1994 went down in history as figure skating's most sensationalized, media-crazed season. Yet, to me, 1994 stands out for a very different reason. It marks the end of an era, the age of sophisticated, full-bodied, adult athletes, of Dorothy Hamill, Katarina Witt, Debi Thomas and Janet Lynn: women with hips, breasts and high school diplomas. In 1994, during those tense weeks leading to Lillehammer, America's skating fans divided into teams Nancy and Tonya. Yet, neither woman took home the gold medal. 16-year-old Oksana Baiul won instead.

Floating over the ice as a fragile, feathered swan, Oksana had that quality, that nymphet aesthetic, which could seduce the skating world more quickly than a split-second double axel.

"And here she is, tiny waif of a thing," one television broadcaster exhaled, in awe, as Oksana took the ice for her short program.

"She's got those fawn eyes."

Oksana had hyper-extended elbows, the kind that bend backwards in elegant wingspan. She was decorated in full swan regalia. Her tulle skirt lifted around her, like a sail or a paper fan. Her plume neckline plunged between two halves of visible ribcage. Downy fluff shaped an illusory bust.

Baiul's victory ignited a teenaged Olympic champion streak. 16-year-old Sarah Hughes and 15-year-old Tara Lipinski soon followed suit.

I trained on the same ice as Tara Lipinski, shortly before she skyrocketed to skating super-fame in the late '90s. The University of Delaware Figure Skating Club was one of the most elite skating facilities in the country, a hotbed for future Olympians like Johnny Weir and Kimmie Meissner. While Weir didn't get his skating start until age 12, Lipinski exploded onto the international skating scene well before her 13th birthday. Pocket-sized, a compressed spring of potential energy, Tara torched older competition struggling through growth spurts and awkward puberties. If news media adored Oksana Baiul, it worshipped tiny Tara Lipinski, Jumping Dynamo, Spinning Top.

When I was 9, I read a skating reference book which revealed 12-year-old Tara Lipinski trained five hours each day, enjoyed a diet rich in spaghetti and marinara sauce, stood 4 feet 8 inches tall and weighed 68 pounds. When I put the book down, I stood on the bathroom scale for the very first time. I cried when my weight read 86 pounds instead of 68. I stared at the numbers long enough for my vision to blur and erase my shame. I coaxed, then begged the digits to trade places, but the numbers wouldn't budge.

My 10th birthday was riddled with grief. I wasn't a little girl anymore. At Delaware, there were 6-year-olds who could jump higher and spin faster than me. At 10, it felt like the ice was melting. At 10, I was washed up.

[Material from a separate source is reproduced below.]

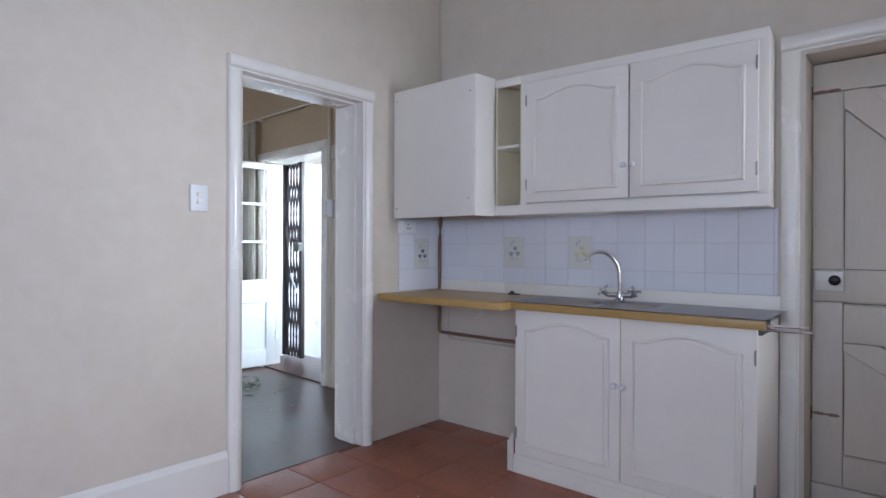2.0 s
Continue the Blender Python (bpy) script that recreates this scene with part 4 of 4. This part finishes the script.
# ---- small things in the kitchen ----
def wall_plate(name, label, at, w, h, kind_of, d=0.012):
    """A plate on the west wall, its middle at y and z; rockers or socket holes."""
    y, z = at
    t = thing(name, label, "switch" if kind_of == "switch" else "socket")
    x = KX + 0.001
    bm = B()
    box(bm, x, x + d, y - w / 2, y + w / 2, z - h / 2, z + h / 2, 0.004)
    part("plate", bm, M_PLASTIC, t)
    if kind_of == "switch":
        for s in (-1, 1):
            bm = B()
            box(bm, x + d, x + d + 0.008, y - 0.014, y + 0.014, z + s * 0.017 - 0.010, z + s * 0.017 + 0.010, 0.004)
            part("rocker", bm, M_CAB, t)
    else:
        for dy, dz in kind_of:
            bm = B()
            cone(bm, (x + d - 0.001, y + dy, z + dz), (x + d + 0.0008, y + dy, z + dz), 0.0046, seg=12)
            part("pin_hole", bm, M_BLACK, t)
    return t


wall_plate("light_switch", "white double light switch plate on the wall", (2.178, 1.405), 0.082, 0.122, "switch")
holes = [(-0.035, 0.022), (-0.05, -0.012), (-0.02, -0.012), (0.035, 0.022), (0.05, -0.012), (0.02, -0.012), (0, 0.03)]
wall_plate("double_socket", "white double wall socket with dark pin holes", (1.182, 1.297), 0.130, 0.115, holes)
hs3 = [(-0.012, 0.018), (-0.022, -0.008), (0.0, -0.008)]
wall_plate("worktop_socket", "white wall socket under the corner cupboard", (3.537, 1.310), 0.120, 0.080, hs3, d=0.045)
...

It's been 20 years since Lillehammer, 16 since Nagano, 14 since I quit skating and vowed never to look back. Miraculously, it turns out my life is not a Mayan calendar. I'm 28 and I'll never be an Olympic figure skater; yet, amazingly, I haven't dropped off the face of the earth like I feared I might when I was a little girl and life seemed hardly worth living if I couldn't stay little forever.

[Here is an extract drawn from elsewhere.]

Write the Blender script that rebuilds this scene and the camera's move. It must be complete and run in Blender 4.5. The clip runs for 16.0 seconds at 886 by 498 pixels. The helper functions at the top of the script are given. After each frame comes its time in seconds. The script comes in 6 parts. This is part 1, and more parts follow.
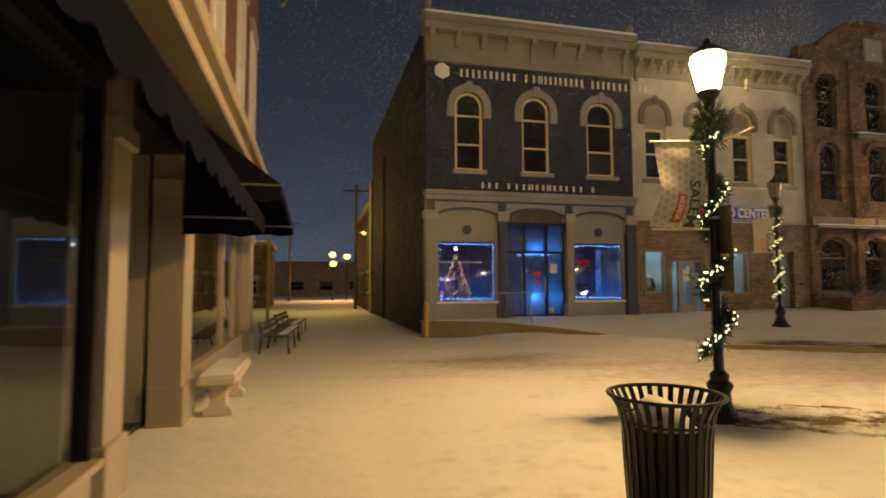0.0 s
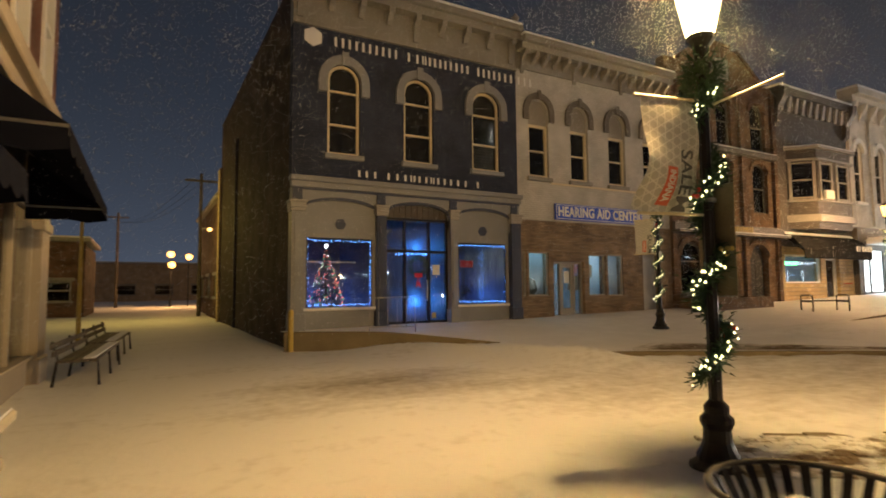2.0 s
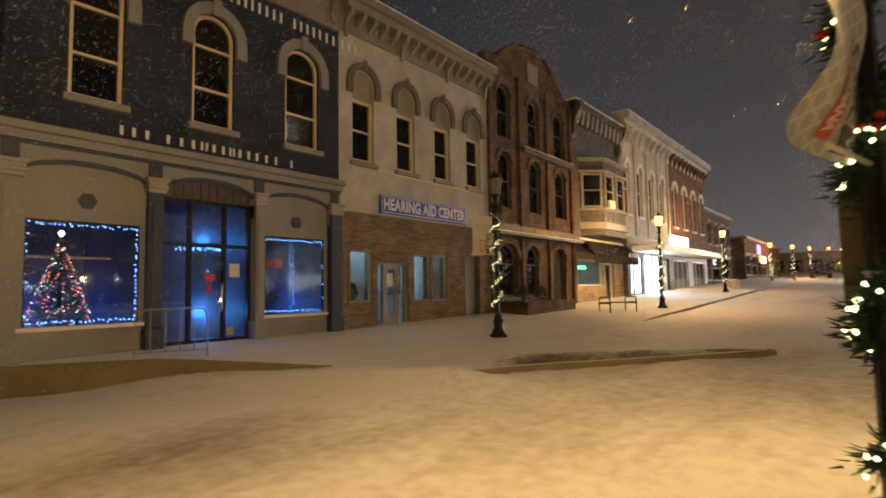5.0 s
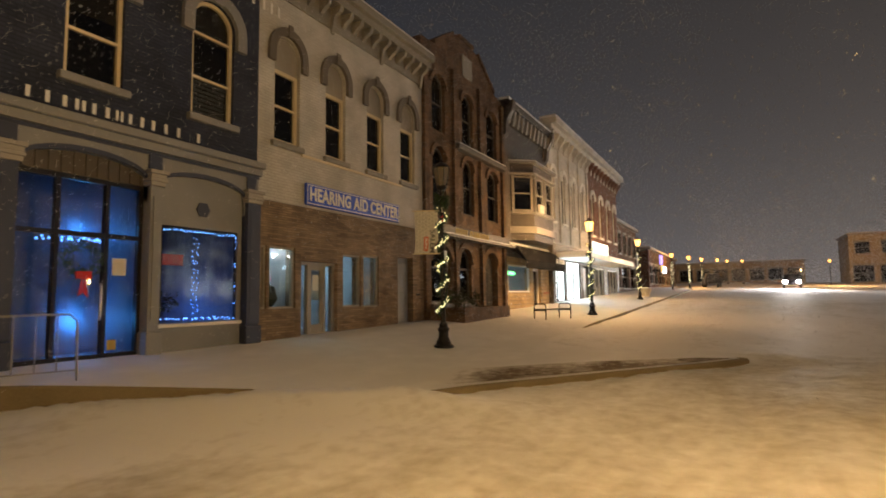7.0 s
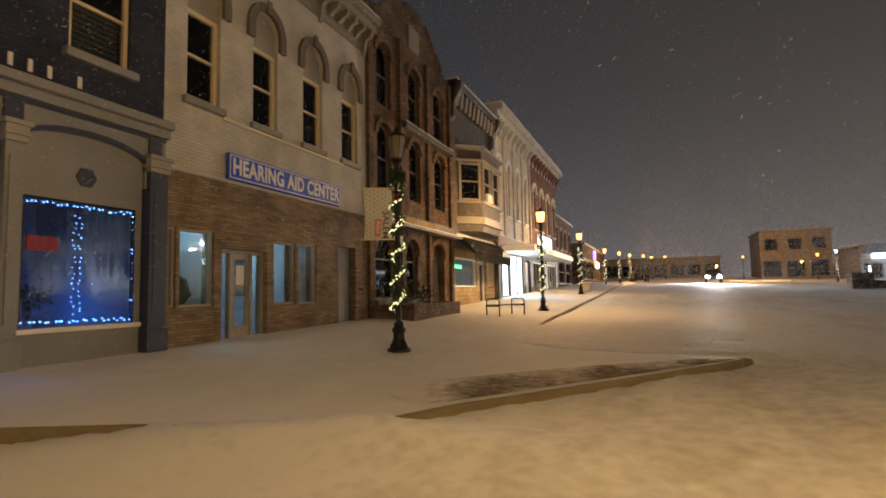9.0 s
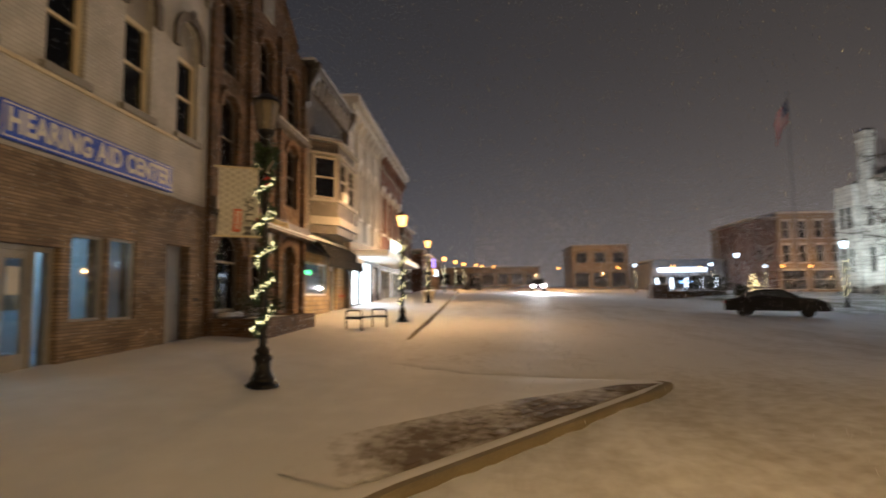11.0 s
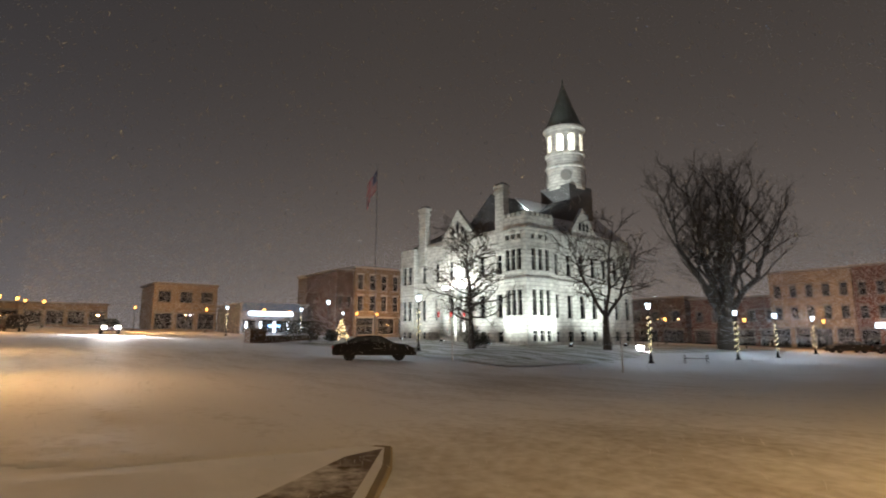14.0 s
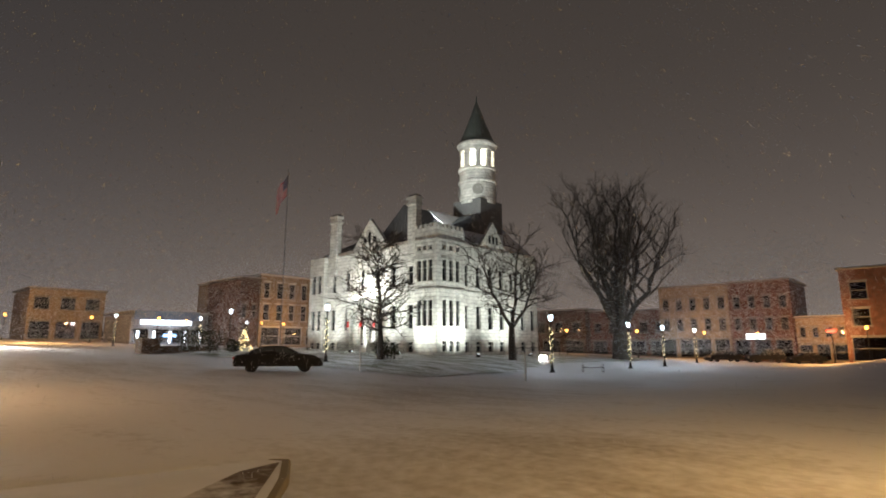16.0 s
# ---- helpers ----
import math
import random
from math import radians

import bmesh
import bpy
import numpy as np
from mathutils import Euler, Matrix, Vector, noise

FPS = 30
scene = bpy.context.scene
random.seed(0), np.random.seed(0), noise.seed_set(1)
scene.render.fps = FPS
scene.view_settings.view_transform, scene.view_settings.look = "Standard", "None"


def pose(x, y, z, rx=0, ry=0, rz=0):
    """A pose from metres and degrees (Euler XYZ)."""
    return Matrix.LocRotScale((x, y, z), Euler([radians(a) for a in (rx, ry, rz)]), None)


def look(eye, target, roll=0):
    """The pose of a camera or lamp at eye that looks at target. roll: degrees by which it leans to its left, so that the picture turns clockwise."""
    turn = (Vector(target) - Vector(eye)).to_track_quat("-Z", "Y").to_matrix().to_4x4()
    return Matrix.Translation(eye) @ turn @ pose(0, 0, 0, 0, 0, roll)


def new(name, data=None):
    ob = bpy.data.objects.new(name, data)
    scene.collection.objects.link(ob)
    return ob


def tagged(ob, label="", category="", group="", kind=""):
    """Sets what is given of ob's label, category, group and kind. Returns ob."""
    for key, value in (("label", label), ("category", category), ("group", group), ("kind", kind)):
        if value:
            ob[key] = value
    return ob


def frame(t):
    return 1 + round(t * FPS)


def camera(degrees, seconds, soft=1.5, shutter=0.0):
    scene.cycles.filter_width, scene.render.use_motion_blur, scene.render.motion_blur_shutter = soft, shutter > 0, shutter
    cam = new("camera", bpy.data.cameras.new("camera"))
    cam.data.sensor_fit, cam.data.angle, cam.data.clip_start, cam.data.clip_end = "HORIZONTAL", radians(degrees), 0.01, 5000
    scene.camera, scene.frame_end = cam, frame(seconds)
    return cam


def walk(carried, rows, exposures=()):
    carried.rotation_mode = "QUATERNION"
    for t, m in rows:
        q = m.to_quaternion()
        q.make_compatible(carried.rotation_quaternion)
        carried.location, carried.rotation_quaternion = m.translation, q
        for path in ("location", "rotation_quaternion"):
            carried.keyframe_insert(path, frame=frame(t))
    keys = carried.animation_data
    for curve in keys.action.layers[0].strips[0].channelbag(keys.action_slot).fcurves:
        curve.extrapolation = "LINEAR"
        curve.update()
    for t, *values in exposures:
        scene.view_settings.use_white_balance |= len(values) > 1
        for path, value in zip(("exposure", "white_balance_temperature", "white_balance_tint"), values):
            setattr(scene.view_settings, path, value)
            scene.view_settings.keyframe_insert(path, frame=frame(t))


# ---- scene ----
cam = camera(78.2, 16.0, soft=1.8, shutter=0.7)
PATH = [
    (0, (-0.349, -0.339, 1.541), (0.124, 1.599, 1.677), -0.2),
    (0.5, (-0.324, 0.198, 1.512), (0.293, 2.095, 1.654), -0.2),
    (1, (-0.331, 0.766, 1.52), (0.419, 2.615, 1.662), -0.3),
    (1.5, (-0.279, 1.316, 1.536), (0.587, 3.113, 1.682), -0.2),
    (2, (-0.18, 1.881, 1.564), (0.779, 3.631, 1.707), -0.5),
    (2.5, (-0.092, 2.414, 1.58), (0.949, 4.115, 1.728), -0.4),
    (3, (0.014, 2.876, 1.597), (1.185, 4.491, 1.746), -0.6),
    (3.5, (0.14, 3.399, 1.599), (1.428, 4.923, 1.746), -0.6),
    (4, (0.288, 3.896, 1.605), (1.69, 5.316, 1.75), -0.5),
    (4.2, (0.382, 4.096, 1.651), (1.824, 5.475, 1.792), -0.7),
    (6.5, (1.457, 6.209, 1.497), (3.162, 7.239, 1.676), -0.6),
    (7, (1.779, 6.584, 1.512), (3.526, 7.543, 1.685), -0.8),
    (7.5, (2.088, 6.975, 1.498), (3.874, 7.856, 1.679), -0.7),
    (8, (2.498, 7.278, 1.479), (4.323, 8.077, 1.651), -0.7),
    (8.2, (2.646, 7.409, 1.473), (4.48, 8.189, 1.64), -0.8),
    (10.5, (4.674, 9.162, 1.559), (6.627, 9.564, 1.718), -0.9),
    (11, (5.059, 9.534, 1.635), (7.048, 9.662, 1.802), -0.6),
    (11.5, (5.505, 9.845, 1.645), (7.487, 9.65, 1.829), -0.4),
    (12, (5.961, 10.149, 1.664), (7.888, 9.658, 1.873), -0.2),
    (12.5, (6.333, 10.431, 1.708), (8.172, 9.679, 1.937), 0.0),
    (13, (6.762, 10.651, 1.748), (8.498, 9.69, 2.0), 0.1),
    (13.5, (7.039, 10.913, 1.775), (8.667, 9.788, 2.066), 0.3),
    (14, (7.255, 10.885, 1.751), (8.801, 9.655, 2.063), -0.1),
    (14.5, (7.244, 10.881, 1.731), (8.728, 9.581, 2.054), -0.5),
    (15, (7.229, 10.86, 1.733), (8.654, 9.496, 2.064), -0.4),
    (15.5, (7.165, 10.862, 1.755), (8.534, 9.443, 2.091), -0.2),
    (16, (7.108, 10.893, 1.75), (8.432, 9.434, 2.098), -0.1),
]
walk(cam, [(t, look(eye, target, roll)) for t, eye, target, roll in PATH], [(0.0, 0.08, 6300, 10), (3.0, 0.06, 6400, 10), (6.5, 0.02, 6600, 10), (8.2, 0.02, 6550, 10), (10.5, 0.02, 6050, 12), (12.5, 0.0, 6050, 12), (13.5, 0.08, 6250, 12), (16.0, 0.17, 6600, 12)])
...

U.S. women's figure skating faced further controversy when the Sochi Olympic team was first announced. Reigning American ice queen Ashley Wagner performed poorly at nationals, missed the podium and, ostensibly, a trip to the Olympics. But she was named to the team, anyway, on the basis of her larger body of work. It's true: Wagner has largely outperformed her American teammates in the years since the Vancouver Olympics. But many figure skaters and figure skating fans alike are outraged that Wagner's Olympic dream should come at such devastating cost to Mirai Nagasu, who gave the performance of her life in Boston and won the bronze medal.

This is very likely 22-year-old Wagner's last shot at the Olympics. Figure skating is absolutely brutal on young women's bodies. Amidst the outcry at nationals, another "veteran" skater, 21-year-old Rachael Flatt, quietly retired from competition. "I'm a grandma right now," she told Colorado Springs Gazette columnist David Ramsey. The whole article is a rather depressing portrait of the athlete as an old woman. Even though Flatt is a student at Stanford, college almost seems a consolation prize after the dissolution of a celebrity skating career.

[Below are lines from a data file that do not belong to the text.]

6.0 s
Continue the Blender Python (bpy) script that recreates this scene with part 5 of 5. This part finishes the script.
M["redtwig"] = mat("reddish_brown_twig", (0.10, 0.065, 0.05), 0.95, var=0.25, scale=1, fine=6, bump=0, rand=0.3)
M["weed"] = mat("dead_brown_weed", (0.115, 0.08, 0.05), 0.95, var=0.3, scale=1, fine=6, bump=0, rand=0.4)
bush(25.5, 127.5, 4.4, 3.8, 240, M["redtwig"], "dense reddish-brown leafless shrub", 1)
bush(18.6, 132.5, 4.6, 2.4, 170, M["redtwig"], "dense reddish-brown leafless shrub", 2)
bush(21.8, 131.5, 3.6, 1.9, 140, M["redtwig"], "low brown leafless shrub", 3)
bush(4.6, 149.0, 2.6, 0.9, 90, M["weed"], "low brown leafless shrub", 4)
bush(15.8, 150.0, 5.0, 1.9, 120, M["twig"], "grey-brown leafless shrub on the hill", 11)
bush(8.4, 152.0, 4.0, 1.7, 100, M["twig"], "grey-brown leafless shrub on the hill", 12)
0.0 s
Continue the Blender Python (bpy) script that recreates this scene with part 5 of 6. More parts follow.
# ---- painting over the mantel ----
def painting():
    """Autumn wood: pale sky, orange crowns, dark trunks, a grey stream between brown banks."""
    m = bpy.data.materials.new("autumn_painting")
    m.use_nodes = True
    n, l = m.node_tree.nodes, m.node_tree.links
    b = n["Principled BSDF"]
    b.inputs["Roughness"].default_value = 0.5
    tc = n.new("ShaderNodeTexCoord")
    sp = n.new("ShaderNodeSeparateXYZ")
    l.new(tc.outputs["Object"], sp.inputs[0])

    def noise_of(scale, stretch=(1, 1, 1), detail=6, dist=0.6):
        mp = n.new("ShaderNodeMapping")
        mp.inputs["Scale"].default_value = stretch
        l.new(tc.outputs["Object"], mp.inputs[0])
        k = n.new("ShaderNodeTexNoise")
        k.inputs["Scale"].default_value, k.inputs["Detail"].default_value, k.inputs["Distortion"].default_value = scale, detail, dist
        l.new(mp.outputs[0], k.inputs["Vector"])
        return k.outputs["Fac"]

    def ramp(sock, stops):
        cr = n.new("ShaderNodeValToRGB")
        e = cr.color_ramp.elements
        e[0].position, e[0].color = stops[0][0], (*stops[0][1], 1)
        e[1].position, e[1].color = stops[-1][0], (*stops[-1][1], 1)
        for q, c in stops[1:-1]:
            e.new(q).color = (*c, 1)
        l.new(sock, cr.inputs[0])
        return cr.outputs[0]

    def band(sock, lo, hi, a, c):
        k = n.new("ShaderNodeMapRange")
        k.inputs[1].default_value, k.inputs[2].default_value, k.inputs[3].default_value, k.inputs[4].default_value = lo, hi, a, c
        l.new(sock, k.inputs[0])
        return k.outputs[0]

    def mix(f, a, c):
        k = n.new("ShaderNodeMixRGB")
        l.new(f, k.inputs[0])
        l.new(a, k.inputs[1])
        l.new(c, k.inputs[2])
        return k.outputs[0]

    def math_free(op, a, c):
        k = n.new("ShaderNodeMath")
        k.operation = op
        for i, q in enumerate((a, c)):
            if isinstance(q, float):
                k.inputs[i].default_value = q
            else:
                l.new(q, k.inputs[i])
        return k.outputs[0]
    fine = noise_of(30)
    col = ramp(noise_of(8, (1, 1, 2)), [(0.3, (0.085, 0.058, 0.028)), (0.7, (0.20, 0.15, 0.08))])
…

This was very likely 20-year-old Nagasu's last Olympic shot too. Like Wagner, Nagasu has an established track record: a national title, a 4th place finish at the Vancouver Olympic Games. So, while the rest of the country is divided over whether the U.S. should have sent Wagner over Nagasu, I'm angry with the USFSA for sending 15-year-old fledgling Polina Edmunds instead.

Watching Edmunds skate at this year's nationals was like watching Oksana Baiul and Tara Lipinski all over again. Edmunds is lithe with the same stick-thin physique of delayed puberty; she elicits the same onlookers' awe of unbridled youth. I've listened to Scott Hamilton narrate the U.S. figure skating nationals for over 20 years, but I've never heard him melt so much as when he whispered, of Edmunds, "Her arms are so delicate... the way she's able to use them... to extend her line...."

Edmunds finished second at this year's nationals and is, undoubtedly, a very talented skater. Her triple-triple jumps are flawless; she's being hailed as a jump technician, though her skill may have much more to do with how young and incredibly thin she is. I have little doubt Edmunds will perform well in Sochi, perhaps better than all the 20-something "grandmas" she's up against. And this is where I'm torn, because what's best for America's Olympic agenda is not necessarily the healthiest message to send its young girls.